Naturally, most people want to maintain as much control as possible. To achieve this, they want to retain the right to revoke, amend, or terminate their trust or foundation. They also want to retain the right to remove and replace the trustee or directors, add and remove beneficiaries, approve every financial transaction, and demand distributions. While maintaining such a high degree of control makes the settlor or founder feel comfortable and secure, it completely defeats the purpose of setting a trust or foundation.

For example, maintaining so much control wipes out any wealth protection offered by the structure. A judge could simply order the settlor or founder to demand a distribution, if the settlor or founder is also a beneficiary, to settle a judgement or debt. If the settlor or founder isn’t a beneficiary, the judge could order them to add themselves as a beneficiary and then demand distribution. Or order them to revoke the trust or foundation altogether so the assets revert back to the settlor of the founder.

It also greatly reduce or eliminate any tax benefits offered by the structure. When setting up a trust or foundation, you generally try and set it up in such a way that, once assets are transferred to it, they are no longer attributable to the settlor or founder for tax purposes. This way the settlor or founder doesn’t have to pay tax on income generated by the structure’s assets (unless they receive a distribution). And, since trusts and foundations are usually setup in tax advantaged jurisdictions, their income is generally subject to minimal or no tax. Maintaining too much control can cause the assets/income of the trust or foundation to be attributed to the settlor or founder for tax purposes and / or cause the entire trust or foundation to be subject to tax in the settlor or founder’s country of tax residence.


To avoid these undesirable consequences, the settlor or founder must let go of some control. That doesn’t mean they have to let go of all control, just some. In my experience, with carefully drafted retained powers and/or protector provisions it is possible to protect the interests of the settlor or founder without jeopardizing the benefits offered by the structure.

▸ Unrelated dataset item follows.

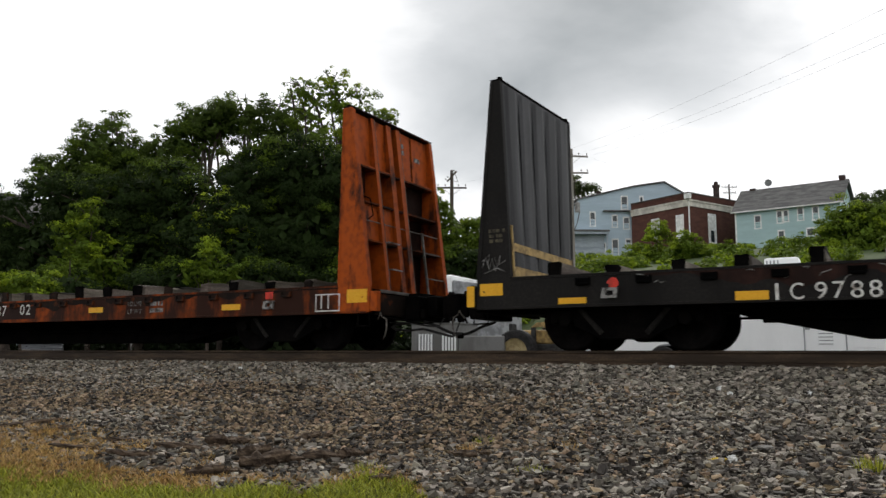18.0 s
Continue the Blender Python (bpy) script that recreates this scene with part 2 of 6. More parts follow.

Here are a few pointers on how this can be achieved:

  1. Make the trust or foundation irrevocable.
  2. No beneficiary should be able to demand distributions.
  3. Amendment or termination should only be allowed in conjunction with another person. For example, the trustee suggests an amendment and the settlor / founder / protector has the right to approve or reject the proposed amendment.
  4. Don’t vest the ability to add and remove beneficiaries in one person. A well thought out mechanism is needed for this.
  5. The settlor / founder / protector shouldn’t be involved in the day-to-day operations of the structure; e.g. approving every financial transaction.

I understand it’s hard to turn over your hard-earned wealth to a third-party to control. You’re scared they’ll run off with your money—a terrifying thought. The truth is though that this is highly unlikely. There are great reputable trust companies out there and they won’t do anything to jeopardize their reputations. They are highly regulated, insured, and experienced. In fact, they’ll probably do a better job than you managing your trust or foundation because managing trusts and foundations is their business.

The name of the game is influence, not control.